Counting stats, otherwise known as basic stats, have long dominated basketball discussion, because they are easy to understand and the data is easy to collect. Anyone can look at a boxscore and analyze which players had good games or bad games; the issue is that these counting stats mask the process of the ball. They only show the end result and not the process (Embiid shout-out) of how the result was created.
Take an example from finance -- below are two theoretical equity returns of two assets which show the percent return from time t=0 to time t=100. Both of these assets return 100% in 100 periods, but they have very different paths to the 100% return. Path 1 is very straight and linear, returning 1% every day for 100 days, while path 2 has a lot more volatility and drawdowns. To an investor who does not care about the paths that the assets take and only the end result/return, the assets serve the same purpose: they return the same net amount. This type of investor is only interested in the asset price at t=0 when he buys it and the asset price at t=100, when he sells it and cashes out. All the information this investor needs can be captured with the two data points t=0 and t=100. This type of investor is similar to a person analyzing the box score, because the boxscore only contains the end result, not what happened in between to achieve that result. However, if a person was to go more granular into the asset returns and look at the day by day paths he would see that the two assets are not the same. I bring this finance example into discussion, because not all counting stats are the same and equal, but they are often discussed as such.
By looking at the boxscore, one is able to see certain offensive categories like points, threes, rebounds, assists and defensive categories like blocks and steals. Below is the Warriors boxscore from the Raptors-Warriors game on 2016-11-16. In this boxscore, we can see that Klay Thompson took 11 threes and made 3 while his backcourt mate Steph Curry took 9 and made 3.
Suppose that Klay Thompson also took 9 threes and still made 3 of them for the same shooting percentage as Steph Curry. Then it would take a small jump of logic to say that Klay and Steph both shot 33% and had similar shooting nights. This small jump of logic is similar to the fallacy in the two financial assets, because Steph Curry and Klay Thompson create their threes in very different ways: Klay Thompson is a lot more screen dependent then Steph Curry is.

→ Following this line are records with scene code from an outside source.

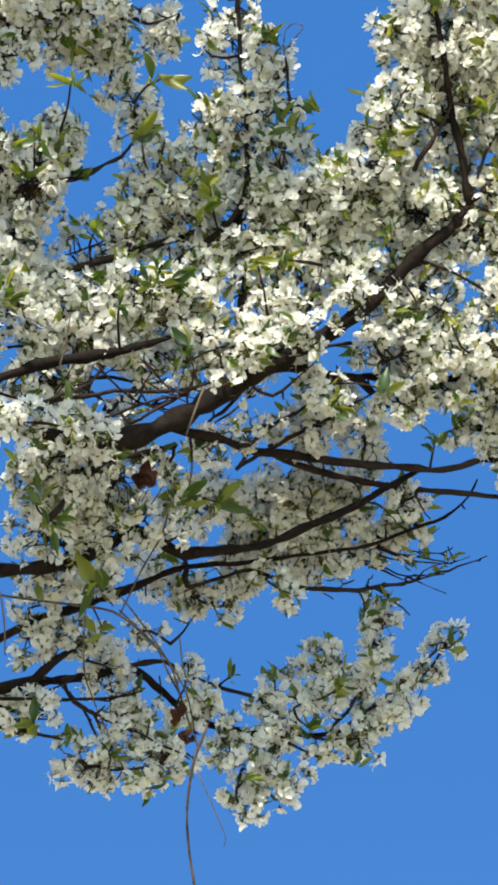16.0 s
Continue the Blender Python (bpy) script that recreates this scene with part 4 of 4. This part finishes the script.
bloom(0.026, 0.80, (0.344, 1.808, 2.384), (0.362, 1.802, 2.388))
bloom(0.030, 0.90, (0.279, 1.751, 2.503), (0.297, 1.746, 2.507))
bloom(0.031, 0.90, (0.402, 1.761, 2.527), (0.420, 1.755, 2.530))
bloom(0.030, 0.72, (-0.082, 1.646, 2.698), (-0.065, 1.643, 2.703))
bloom(0.027, 0.72, (-0.097, 1.620, 2.735), (-0.079, 1.617, 2.740))
bloom(0.032, 0.80, (-0.079, 1.656, 2.627), (-0.061, 1.654, 2.632))
bloom(0.026, 0.80, (-0.113, 1.611, 2.780), (-0.095, 1.608, 2.785))
bloom(0.020, 0.70, (-0.106, 1.586, 2.813), (-0.088, 1.583, 2.819))
bloom(0.028, 0.80, (0.003, 1.648, 2.483), (0.020, 1.646, 2.488))
bloom(0.024, 0.90, (0.171, 1.493, 2.843), (0.188, 1.488, 2.846))
bloom(0.025, 0.90, (0.269, 1.532, 2.809), (0.286, 1.527, 2.812))

# unseen crown overhead, added to throw shade on the lower left limbs
for x in (-0.78, -0.70, -0.62, -0.54, -0.46, -0.40):
    bloom(0.056, 0.9, (x, 0.84, 3.02), (x + 0.02, 0.78, 3.08))

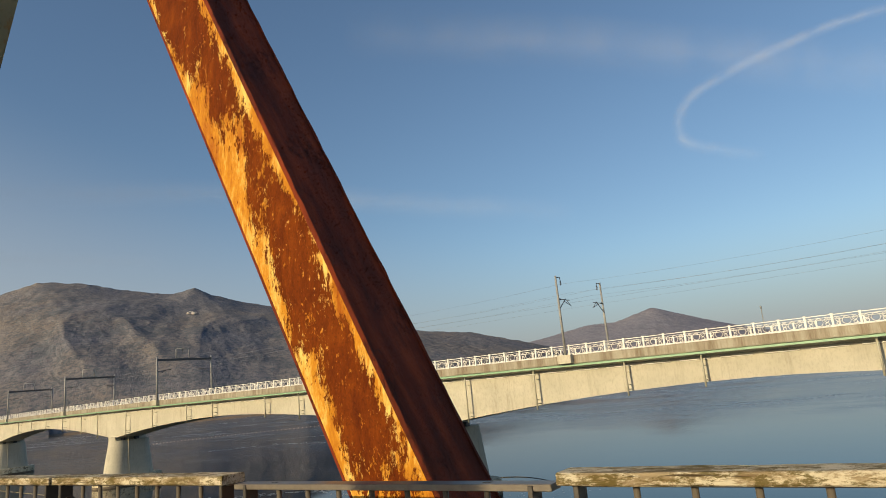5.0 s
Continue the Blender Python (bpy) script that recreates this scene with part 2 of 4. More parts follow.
def concrete(name, light, dark, stain):
    m, n, l, b = material(name)
    big = noise_node(n, l, 0.22, 5, 0.6, (1, 1, 1.6))
    streak = noise_node(n, l, 1.3, 6, 0.7, (1, 1, 0.12), seed=4)
    fine = noise_node(n, l, 5, 7, 0.75, (1, 1, 0.6), seed=8)
    c = mix(n, l, ramp(n, l, big, [(0.35, (0.0,)), (0.65, (1.0,))]), light, dark)
    c = mix(n, l, ramp(n, l, streak, [(0.66 - 0.26 * stain, (0.0,)), (0.84 - 0.22 * stain, (stain,))]), c, (0.17, 0.13, 0.085))
    c = mix(n, l, ramp(n, l, fine, [(0.36, (0.35,)), (0.52, (0.0,))]), c, (0.25, 0.22, 0.17))
    l.new(c, b.inputs["Base Color"])
    b.inputs["Roughness"].default_value = 0.85
    bump(n, l, b, fine, 0.3, 0.02)
    return m


M_CONC = concrete("girder_concrete", (0.53, 0.505, 0.415), (0.44, 0.42, 0.34), 0.5)
M_PARAPET = concrete("parapet_concrete", (0.40, 0.37, 0.295), (0.30, 0.28, 0.22), 0.95)
M_WET = concrete("wet_footing", (0.13, 0.10, 0.065), (0.07, 0.055, 0.035), 0.9)


def footing_concrete():
    """Cream concrete, blotched black by weed and damp."""
    m, n, l, b = material("stained_footing")
    blot = noise_node(n, l, 1.5, 9, 0.78, (1, 1, 1.5), seed=3)
    run = noise_node(n, l, 2.2, 6, 0.7, (1, 1, 0.15), seed=6)
    c = mix(n, l, ramp(n, l, run, [(0.40, (0.0,)), (0.65, (1.0,))]), (0.62, 0.56, 0.41), (0.42, 0.36, 0.24))
    c = mix(n, l, ramp(n, l, blot, [(0.52, (0.0,)), (0.58, (0.9,))]), c, (0.085, 0.066, 0.040))
    l.new(c, b.inputs["Base Color"])
    b.inputs["Roughness"].default_value = 0.9
    bump(n, l, b, blot, 0.4, 0.03)
    return m


M_FOOT = footing_concrete()


def wood():
    """Grey-brown timber, split along the grain, crusted with pale lichen and dark moss."""
    m, n, l, b = material("lichen_wood")
    grain = noise_node(n, l, 22, 7, 0.72, (3, 0.18, 3))
    patch = noise_node(n, l, 30, 9, 0.80, (1, 0.36, 1), seed=3)
    moss = noise_node(n, l, 46, 8, 0.82, (1, 0.28, 1), seed=6)
    drift = noise_node(n, l, 5, 4, 0.6, (1, 0.6, 1), seed=12)
    crack = ramp(n, l, noise_node(n, l, 60, 5, 0.7, (2, 0.05, 2), seed=15), [(0.34, (0.0,)), (0.40, (1.0,))])
    c = mix(n, l, ramp(n, l, grain, [(0.35, (0.0,)), (0.65, (1.0,))]), (0.17, 0.12, 0.065), (0.40, 0.33, 0.215))
    pale = math_node(n, l, "ADD", math_node(n, l, "MULTIPLY", patch, 0.75), math_node(n, l, "MULTIPLY", drift, 0.25))
    c = mix(n, l, ramp(n, l, pale, [(0.47, (0.0,)), (0.53, (0.88,))]), c, (0.62, 0.57, 0.44))
    dark = math_node(n, l, "SUBTRACT", moss, math_node(n, l, "MULTIPLY", drift, 0.22))
    c = mix(n, l, ramp(n, l, dark, [(0.38, (0.0,)), (0.44, (0.92,))]), c, (0.105, 0.080, 0.022))
    c = mix(n, l, crack, (0.06, 0.042, 0.022), c)
    l.new(c, b.inputs["Base Color"])
    b.inputs["Roughness"].default_value = 0.9
    b.inputs["Specular IOR Level"].default_value = 0.2
    bump(n, l, b, math_node(n, l, "ADD", math_node(n, l, "ADD", grain, crack), math_node(n, l, "ADD", moss, patch)), 0.7, 0.004)
    return m


M_WOOD = wood()


def forest(name, bare, dry, pine, grain):
    """Leafless woods, drier slopes and stands of dark pine, with the grain of single crowns down the slope. The colours
    passed in carry the distance haze.
    """
    m, n, l, b = material(name)
    place = n.new("ShaderNodeTexCoord").outputs["Object"]
    along = n.new("ShaderNodeVectorMath")
    depth = n.new("ShaderNodeVectorMath")
    for node, axis in ((along, (0.80, -0.60, 0.0)), (depth, (0.60, 0.80, 0.0))):
        node.operation = "DOT_PRODUCT"
        node.inputs[1].default_value = axis
        l.new(place, node.inputs[0])
    up = n.new("ShaderNodeSeparateXYZ")
    l.new(place, up.inputs[0])
    slope = n.new("ShaderNodeCombineXYZ")
    l.new(along.outputs["Value"], slope.inputs[0])
    l.new(math_node(n, l, "MULTIPLY", up.outputs["Z"], 1.3), slope.inputs[1])
    l.new(math_node(n, l, "MULTIPLY", depth.outputs["Value"], 0.35), slope.inputs[2])

    def speckle(scale, detail, rough):
        t = n.new("ShaderNodeTexNoise")
        t.inputs["Scale"].default_value, t.inputs["Detail"].default_value, t.inputs["Roughness"].default_value = scale, detail, rough
        l.new(slope.outputs[0], t.inputs["Vector"])
        return t.outputs["Fac"]
    crowns, stand, big = speckle(grain, 4, 0.75), speckle(0.018, 6, 0.7), speckle(0.006, 5, 0.6)
    col = mix(n, l, ramp(n, l, big, [(0.40, (0.0,)), (0.60, (1.0,))]), bare, dry)
    col = mix(n, l, ramp(n, l, stand, [(0.50, (0.0,)), (0.60, (0.55,))]), col, pine)
    col = mix(n, l, ramp(n, l, crowns, [(0.38, (0.85,)), (0.56, (0.0,))]), col, pine)
    l.new(col, b.inputs["Base Color"])
    b.inputs["Roughness"].default_value = 1.0
    b.inputs["Specular IOR Level"].default_value = 0.0
    bump(n, l, b, math_node(n, l, "ADD", crowns, stand), 0.45, 6)
    return m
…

When Klay Thompson gets open and shoots a three, often times there are many screeners setting multiple screens to free him up. If Zaza Pachulia sets Klay Thompson a perfect screen that frees him up for a wide open shot and Klay Thompson hits the shot, Thompson gets all the credit in the boxscore. The boxscore will increase Thomspon's FGA by 1 and his FGM by 1. Zaza Pachulia gets no credit. But when Zaza Pachulia gets called for an illegal screen by attempting to free Klay Thompson up, Pachulia gets a TO credited to his box score, while Thompson gets nothing. So Thompson is getting all of the benefits of a Pachulia screen with none of the disadvantages in the boxscore, because the boxscore only focuses on the final result of a make or a miss and not the process. An accurate statistic should incorporate the fact that Pachulia also helped in creating the shot for Klay Thompson and award him appropriately when Thompson hits a shot, while punishing Thompson when Pachulia sets an illegal screen. More specifically, tracking data can calculate how close the nearest defender is to Klay Thompson when he shoots and give/take credit from Zaza based on this distance.
I bring up Thompsons's backcourt mate Steph Curry, because he shoots many of his three pointers off the bounce which do not require a screener. And because he creates more of his shots from a 1-on-1 perspective, his style is very different than Klay's, like how the two assets have different paths but all lead to the same net outcome. Curry's 1-on-1 playing style (although he does have off ball screens and pick and rolls) creates a more accurate representation of his 3-point shooting percentage when looking at the counting stats of 3PA and 3PM, because the screener is not being accounted for. Klay Thompson shooting around 42% (a very elite number) from three during his entire career, however the counting stats have inflated his number. Suppose that Zaza Pachulia (and previously Andrew Bogut) sets an illegal screen that gets called 10% of the time resulting in a turnover. Instead of hitting 42 threes in 100 possessions, Thompson would instead hit around 38 threes in 95 attempts (but 100 possessions) giving him a real shooting percentage of 38%. This are all made up numbers and a moving screen should not be 100% the shooters or the screeners fault, but this example is just an illustration of how counting stats, while they give a good summary, are not entirely accurate in the picture they paint.
Summary: Counting stats paint a slightly different picture than what goes on in a game. Only looking at counting stats neglects the process of the game, just like in finance how only looking at the end result removes intermediary fluctuations. Counting stats create a snapshot in time and summarize an entire possession of time in that snapshot. If Klay Thompson spends 20 seconds running around 2 picks and an elevator screen to get opened, there are multiple people contributing to the final result, however all that gets recorded is what Klay Thompson does. Similarly, a rebound records the player coming down with the ball, but what about his teammates boxing out the opposing players? Shouldn't they get a little credit too?